To have the product of the 4 digits be divisible by 14, the digit 7 must be chosen at least once, and one or more of the digits 2,4,6, and 8 must be chosen at least once. This is the complement of never choosing 7, which has probability (8/9)^4 = 4096/6561 or never choosing an even digit, which has the probability (5/9)^4 = 625/6561. however, these two cases overlap (choosing 1, 3, 5 or 9 every time), which has probability (4/9)^4 = 256/6561. Thus, the answer is 1 – ( 4096+625-256/6561) = 2096/6561
A positive integer divisor of 11! Is chosen at random. What is the probability that this divisor is prime? Express your answer as a common fraction?
11! = 11 x (2 x 5) x 3^2 x 2^3 x 7 x (2 x 3) x 5 x 2^2 x 3 x 2 = 2^8 x 3^4 x 5^2 x 7 x 11, which has (8 + 1)(4 + 1)(2 + 1) (1 + 1)(1 + 1) = 9 x 5 x 3 x 2 x 2 = 27 x 20 = 540 divisors. The only prime divisors are 2, 3, 5, 7, and 11 – thus, 5 of them. Therefore, the probability of a randomly chosen divisor of 11! Being prime is 5/540 or 1/108.
The sum of the integer n and eighteen is equal to the product of four and five. What is the value of n?

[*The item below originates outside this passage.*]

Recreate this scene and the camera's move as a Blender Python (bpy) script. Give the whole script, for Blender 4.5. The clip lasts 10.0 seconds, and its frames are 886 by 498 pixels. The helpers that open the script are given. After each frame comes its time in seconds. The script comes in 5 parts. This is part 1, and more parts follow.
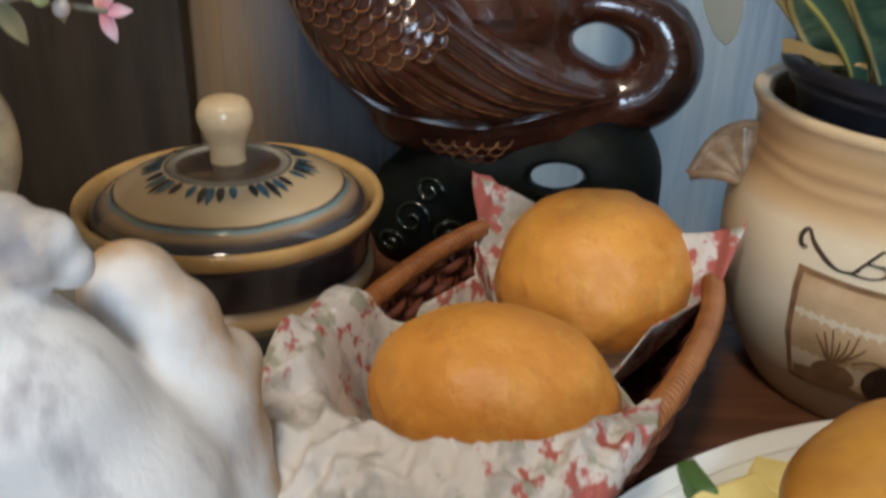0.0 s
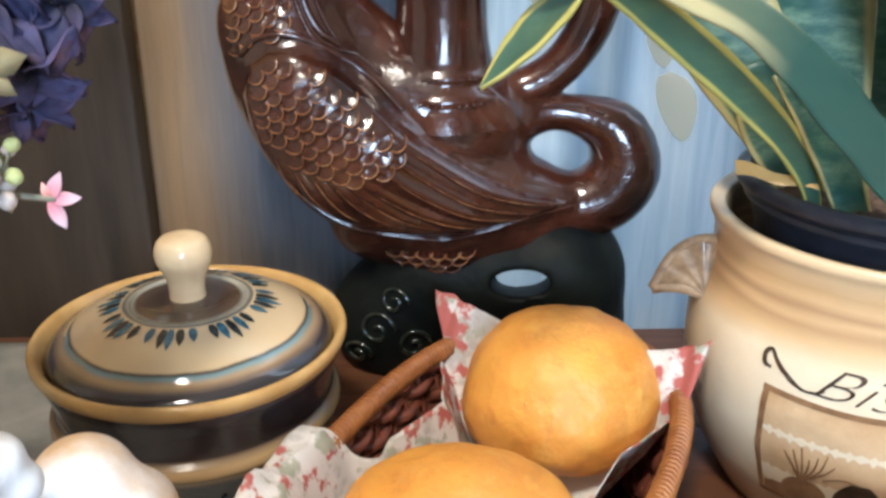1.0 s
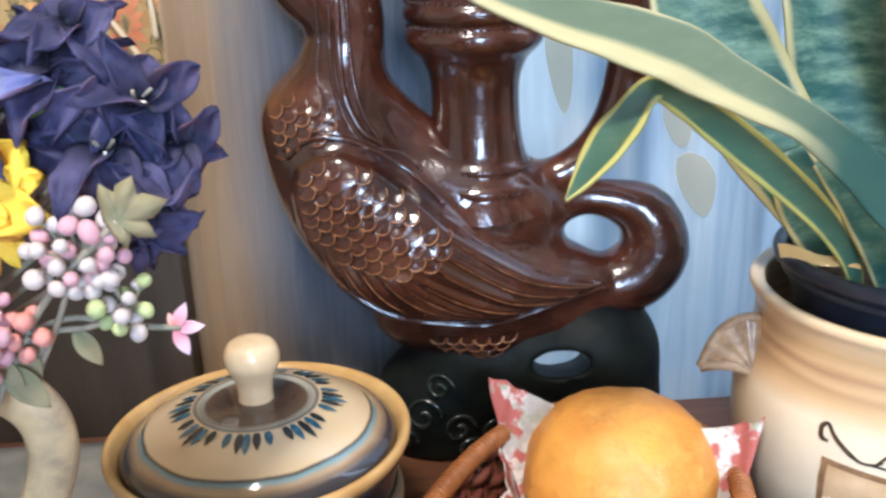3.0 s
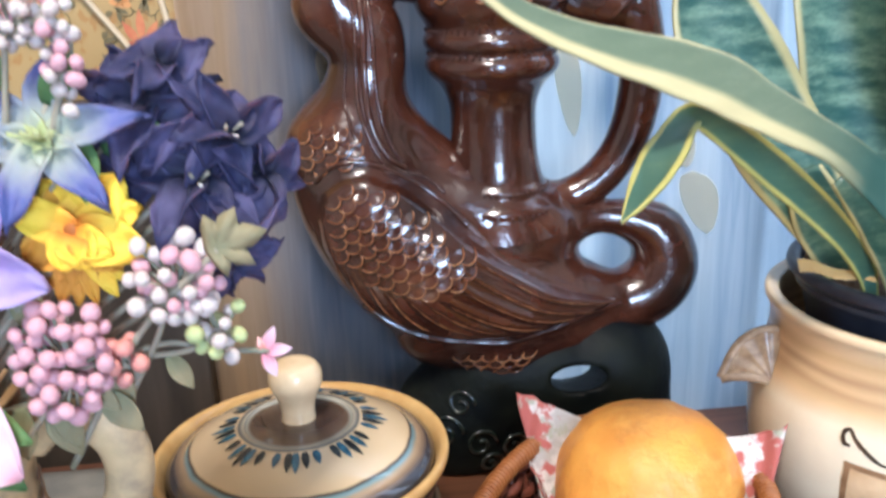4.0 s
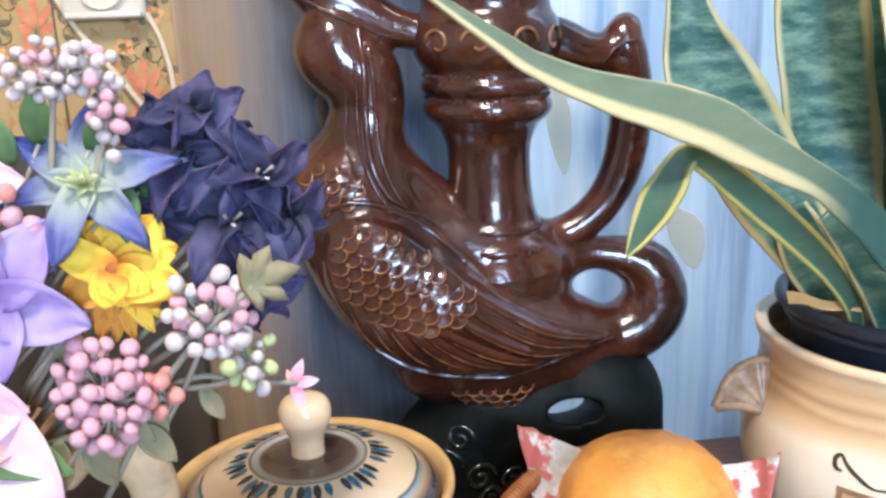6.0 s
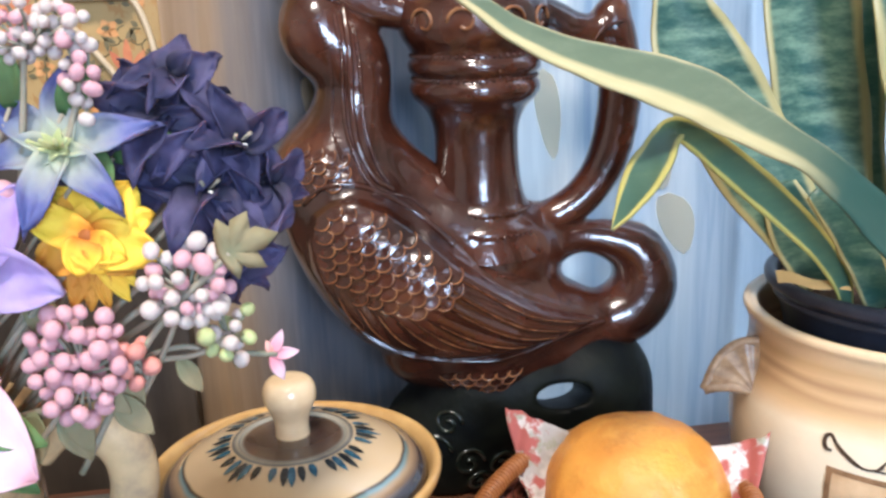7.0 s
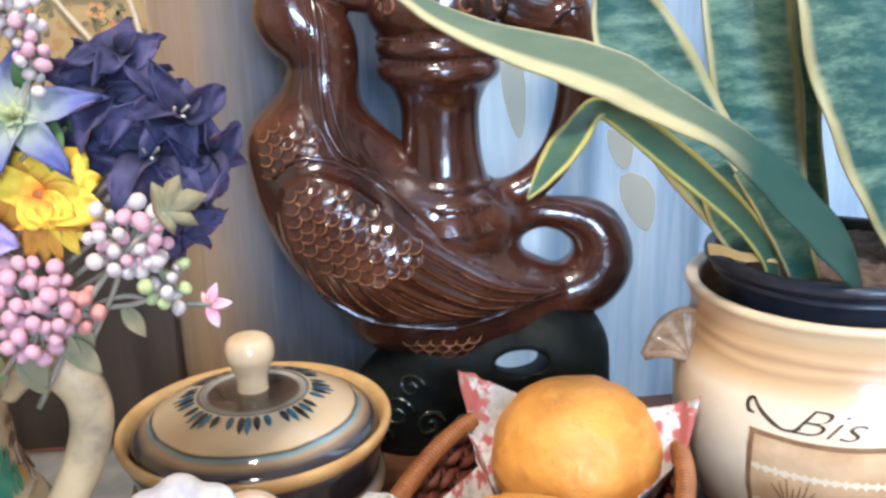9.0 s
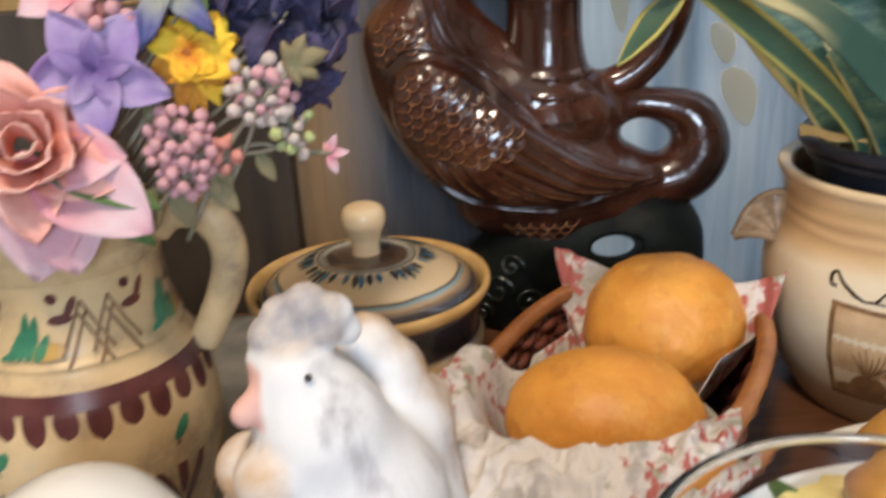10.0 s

N + 18 = 4 x 5 = 20, so n = 20 - 18 = 2
There are 49 dogs signed up for a dog show. There are 36 more small dogs than large dogs. How many small dogs have signed up to compete
To figure out how many small dogs are competing, you have to subtract 36 from 49 and then divide that answer, 13 by 2, to get 6.5 dogs, or the number of big dogs competing. But you’re not done yet! You then have to add 6.5 to 36 to get the number of small dogs competing, which is 42.5. Of course, it’s not actually possible for half a dog to compete in a dog show, but for the sake of this math problem let’s assume that it is.